**Task objective:**
Extract the listing below in full, unchanged.

**Material:**

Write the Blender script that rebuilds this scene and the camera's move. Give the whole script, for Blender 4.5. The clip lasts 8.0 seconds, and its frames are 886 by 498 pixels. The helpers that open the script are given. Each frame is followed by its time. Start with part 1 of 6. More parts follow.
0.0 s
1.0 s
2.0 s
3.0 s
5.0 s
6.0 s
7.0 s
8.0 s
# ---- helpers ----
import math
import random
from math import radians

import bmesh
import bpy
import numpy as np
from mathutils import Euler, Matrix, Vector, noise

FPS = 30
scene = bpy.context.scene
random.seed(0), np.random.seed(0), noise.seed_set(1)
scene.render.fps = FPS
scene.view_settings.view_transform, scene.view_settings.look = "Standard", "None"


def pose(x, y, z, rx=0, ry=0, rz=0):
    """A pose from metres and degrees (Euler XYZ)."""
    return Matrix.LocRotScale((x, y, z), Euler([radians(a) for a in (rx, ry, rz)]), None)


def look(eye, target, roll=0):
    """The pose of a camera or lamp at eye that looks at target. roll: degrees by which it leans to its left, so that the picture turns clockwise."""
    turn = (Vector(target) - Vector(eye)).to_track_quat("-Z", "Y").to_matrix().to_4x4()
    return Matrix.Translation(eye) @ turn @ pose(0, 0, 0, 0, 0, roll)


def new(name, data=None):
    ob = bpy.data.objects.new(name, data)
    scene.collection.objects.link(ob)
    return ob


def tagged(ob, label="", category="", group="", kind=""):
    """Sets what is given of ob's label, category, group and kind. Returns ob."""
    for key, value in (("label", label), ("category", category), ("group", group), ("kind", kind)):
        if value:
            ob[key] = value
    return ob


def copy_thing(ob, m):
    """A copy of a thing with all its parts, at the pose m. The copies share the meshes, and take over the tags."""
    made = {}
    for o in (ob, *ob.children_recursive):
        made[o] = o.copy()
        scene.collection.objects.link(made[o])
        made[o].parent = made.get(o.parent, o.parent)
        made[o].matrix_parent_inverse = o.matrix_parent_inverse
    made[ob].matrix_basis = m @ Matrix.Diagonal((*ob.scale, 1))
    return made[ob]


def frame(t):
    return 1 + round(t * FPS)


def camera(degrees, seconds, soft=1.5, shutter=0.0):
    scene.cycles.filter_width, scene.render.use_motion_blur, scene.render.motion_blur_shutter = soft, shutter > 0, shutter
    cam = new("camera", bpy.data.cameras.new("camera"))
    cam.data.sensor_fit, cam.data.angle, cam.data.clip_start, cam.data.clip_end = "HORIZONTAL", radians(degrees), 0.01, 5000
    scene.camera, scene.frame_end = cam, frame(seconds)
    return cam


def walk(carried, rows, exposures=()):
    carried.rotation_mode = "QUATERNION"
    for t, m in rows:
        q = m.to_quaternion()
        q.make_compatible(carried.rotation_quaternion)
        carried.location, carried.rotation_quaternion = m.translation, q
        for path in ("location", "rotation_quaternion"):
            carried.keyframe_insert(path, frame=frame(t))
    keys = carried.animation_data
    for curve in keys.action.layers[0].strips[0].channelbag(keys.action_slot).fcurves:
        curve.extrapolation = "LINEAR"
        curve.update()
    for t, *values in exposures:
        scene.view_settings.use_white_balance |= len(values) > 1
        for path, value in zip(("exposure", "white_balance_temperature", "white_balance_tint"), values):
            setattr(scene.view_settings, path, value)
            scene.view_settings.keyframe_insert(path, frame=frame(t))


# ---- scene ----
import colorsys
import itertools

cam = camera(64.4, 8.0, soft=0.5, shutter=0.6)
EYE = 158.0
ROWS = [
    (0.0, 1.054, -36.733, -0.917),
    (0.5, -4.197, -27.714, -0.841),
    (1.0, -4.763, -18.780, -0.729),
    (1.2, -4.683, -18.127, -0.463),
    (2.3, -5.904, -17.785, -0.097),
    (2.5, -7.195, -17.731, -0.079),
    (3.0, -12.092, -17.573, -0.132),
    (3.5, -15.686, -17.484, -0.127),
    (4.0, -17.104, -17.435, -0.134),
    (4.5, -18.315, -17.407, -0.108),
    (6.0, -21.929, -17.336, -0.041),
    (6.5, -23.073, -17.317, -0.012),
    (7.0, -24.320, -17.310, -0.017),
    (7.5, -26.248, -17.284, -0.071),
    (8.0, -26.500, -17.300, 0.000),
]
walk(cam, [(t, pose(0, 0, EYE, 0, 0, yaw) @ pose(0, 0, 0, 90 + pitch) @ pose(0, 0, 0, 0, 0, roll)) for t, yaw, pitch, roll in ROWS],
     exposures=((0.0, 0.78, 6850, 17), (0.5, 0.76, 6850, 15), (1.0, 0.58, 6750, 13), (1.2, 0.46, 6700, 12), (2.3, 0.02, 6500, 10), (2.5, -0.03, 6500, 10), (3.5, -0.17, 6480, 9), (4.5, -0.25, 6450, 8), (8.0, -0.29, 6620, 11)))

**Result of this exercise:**
Write the Blender script that rebuilds this scene and the camera's move. Give the whole script, for Blender 4.5. The clip lasts 8.0 seconds, and its frames are 886 by 498 pixels. The helpers that open the script are given. Each frame is followed by its time. Start with part 1 of 6. More parts follow.
0.0 s
1.0 s
2.0 s
3.0 s
5.0 s
6.0 s
7.0 s
8.0 s
# ---- helpers ----
import math
import random
from math import radians

import bmesh
import bpy
import numpy as np
from mathutils import Euler, Matrix, Vector, noise

FPS = 30
scene = bpy.context.scene
random.seed(0), np.random.seed(0), noise.seed_set(1)
scene.render.fps = FPS
scene.view_settings.view_transform, scene.view_settings.look = "Standard", "None"


def pose(x, y, z, rx=0, ry=0, rz=0):
    """A pose from metres and degrees (Euler XYZ)."""
    return Matrix.LocRotScale((x, y, z), Euler([radians(a) for a in (rx, ry, rz)]), None)


def look(eye, target, roll=0):
    """The pose of a camera or lamp at eye that looks at target. roll: degrees by which it leans to its left, so that the picture turns clockwise."""
    turn = (Vector(target) - Vector(eye)).to_track_quat("-Z", "Y").to_matrix().to_4x4()
    return Matrix.Translation(eye) @ turn @ pose(0, 0, 0, 0, 0, roll)


def new(name, data=None):
    ob = bpy.data.objects.new(name, data)
    scene.collection.objects.link(ob)
    return ob


def tagged(ob, label="", category="", group="", kind=""):
    """Sets what is given of ob's label, category, group and kind. Returns ob."""
    for key, value in (("label", label), ("category", category), ("group", group), ("kind", kind)):
        if value:
            ob[key] = value
    return ob


def copy_thing(ob, m):
    """A copy of a thing with all its parts, at the pose m. The copies share the meshes, and take over the tags."""
    made = {}
    for o in (ob, *ob.children_recursive):
        made[o] = o.copy()
        scene.collection.objects.link(made[o])
        made[o].parent = made.get(o.parent, o.parent)
        made[o].matrix_parent_inverse = o.matrix_parent_inverse
    made[ob].matrix_basis = m @ Matrix.Diagonal((*ob.scale, 1))
    return made[ob]


def frame(t):
    return 1 + round(t * FPS)


def camera(degrees, seconds, soft=1.5, shutter=0.0):
    scene.cycles.filter_width, scene.render.use_motion_blur, scene.render.motion_blur_shutter = soft, shutter > 0, shutter
    cam = new("camera", bpy.data.cameras.new("camera"))
    cam.data.sensor_fit, cam.data.angle, cam.data.clip_start, cam.data.clip_end = "HORIZONTAL", radians(degrees), 0.01, 5000
    scene.camera, scene.frame_end = cam, frame(seconds)
    return cam


def walk(carried, rows, exposures=()):
    carried.rotation_mode = "QUATERNION"
    for t, m in rows:
        q = m.to_quaternion()
        q.make_compatible(carried.rotation_quaternion)
        carried.location, carried.rotation_quaternion = m.translation, q
        for path in ("location", "rotation_quaternion"):
            carried.keyframe_insert(path, frame=frame(t))
    keys = carried.animation_data
    for curve in keys.action.layers[0].strips[0].channelbag(keys.action_slot).fcurves:
        curve.extrapolation = "LINEAR"
        curve.update()
    for t, *values in exposures:
        scene.view_settings.use_white_balance |= len(values) > 1
        for path, value in zip(("exposure", "white_balance_temperature", "white_balance_tint"), values):
            setattr(scene.view_settings, path, value)
            scene.view_settings.keyframe_insert(path, frame=frame(t))


# ---- scene ----
import colorsys
import itertools

cam = camera(64.4, 8.0, soft=0.5, shutter=0.6)
EYE = 158.0
ROWS = [
    (0.0, 1.054, -36.733, -0.917),
    (0.5, -4.197, -27.714, -0.841),
    (1.0, -4.763, -18.780, -0.729),
    (1.2, -4.683, -18.127, -0.463),
    (2.3, -5.904, -17.785, -0.097),
    (2.5, -7.195, -17.731, -0.079),
    (3.0, -12.092, -17.573, -0.132),
    (3.5, -15.686, -17.484, -0.127),
    (4.0, -17.104, -17.435, -0.134),
    (4.5, -18.315, -17.407, -0.108),
    (6.0, -21.929, -17.336, -0.041),
    (6.5, -23.073, -17.317, -0.012),
    (7.0, -24.320, -17.310, -0.017),
    (7.5, -26.248, -17.284, -0.071),
    (8.0, -26.500, -17.300, 0.000),
]
walk(cam, [(t, pose(0, 0, EYE, 0, 0, yaw) @ pose(0, 0, 0, 90 + pitch) @ pose(0, 0, 0, 0, 0, roll)) for t, yaw, pitch, roll in ROWS],
     exposures=((0.0, 0.78, 6850, 17), (0.5, 0.76, 6850, 15), (1.0, 0.58, 6750, 13), (1.2, 0.46, 6700, 12), (2.3, 0.02, 6500, 10), (2.5, -0.03, 6500, 10), (3.5, -0.17, 6480, 9), (4.5, -0.25, 6450, 8), (8.0, -0.29, 6620, 11)))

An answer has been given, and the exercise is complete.